Même si on n’entend rien à la motocyclette, en lisant le livre de Gilles Treton, on a envie d’en piloter une, de ressentir cette souplesse pneumatique, cette ivresse dominée, ce rapport à l’espace, à la nature grande ouverte, comme un témoin privilégié dans la saisie du monde.
C’est presque un clan que forment les hommes et les femmes de ce roman. Ce sont des personnages à la fois bruts et délicatement ciselés, dont la sensibilité est parfois trahie par une violence oubliée qui gronde encore en eux.

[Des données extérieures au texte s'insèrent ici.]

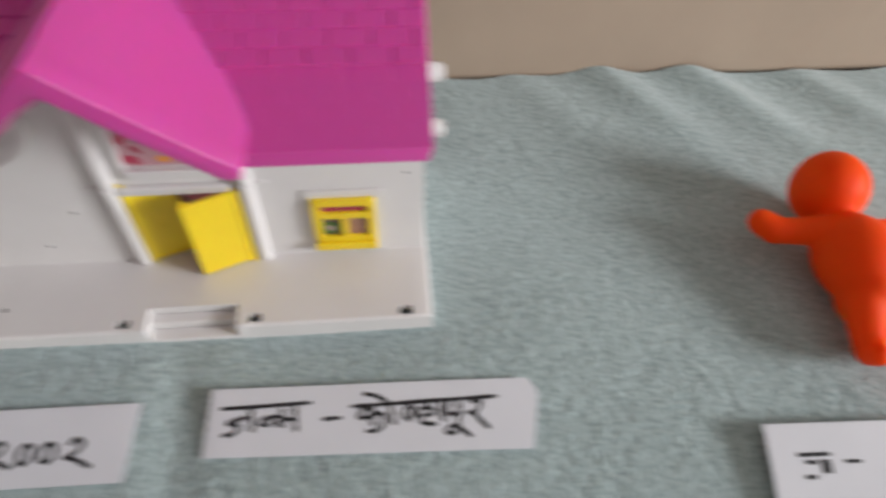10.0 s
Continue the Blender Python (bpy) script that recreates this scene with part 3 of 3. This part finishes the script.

Il y a des coups et du sang dans ce livre et une tendresse timide qui n’ose pas s’exprimer mais se fraye pourtant un chemin.
Ils n’iront pas à Milwaukee, Wisconsin, où siège la maison mère de Harley Davidson, ni sur la Route 66, et peut-être est-ce mieux ainsi, leur rêve aurait pu être abimé. L’un d’eux poussera jusqu’en Italie où l’attend ce qu’il n’imaginait plus.
La langue de Gilles Treton est concise, instinctivement élégante, populaire aussi mais jamais populiste, universelle comme la simplicité. Elle excelle à montrer le chrome d’une moto, la flèche d’une cathédrale ou la naissance d’un amour.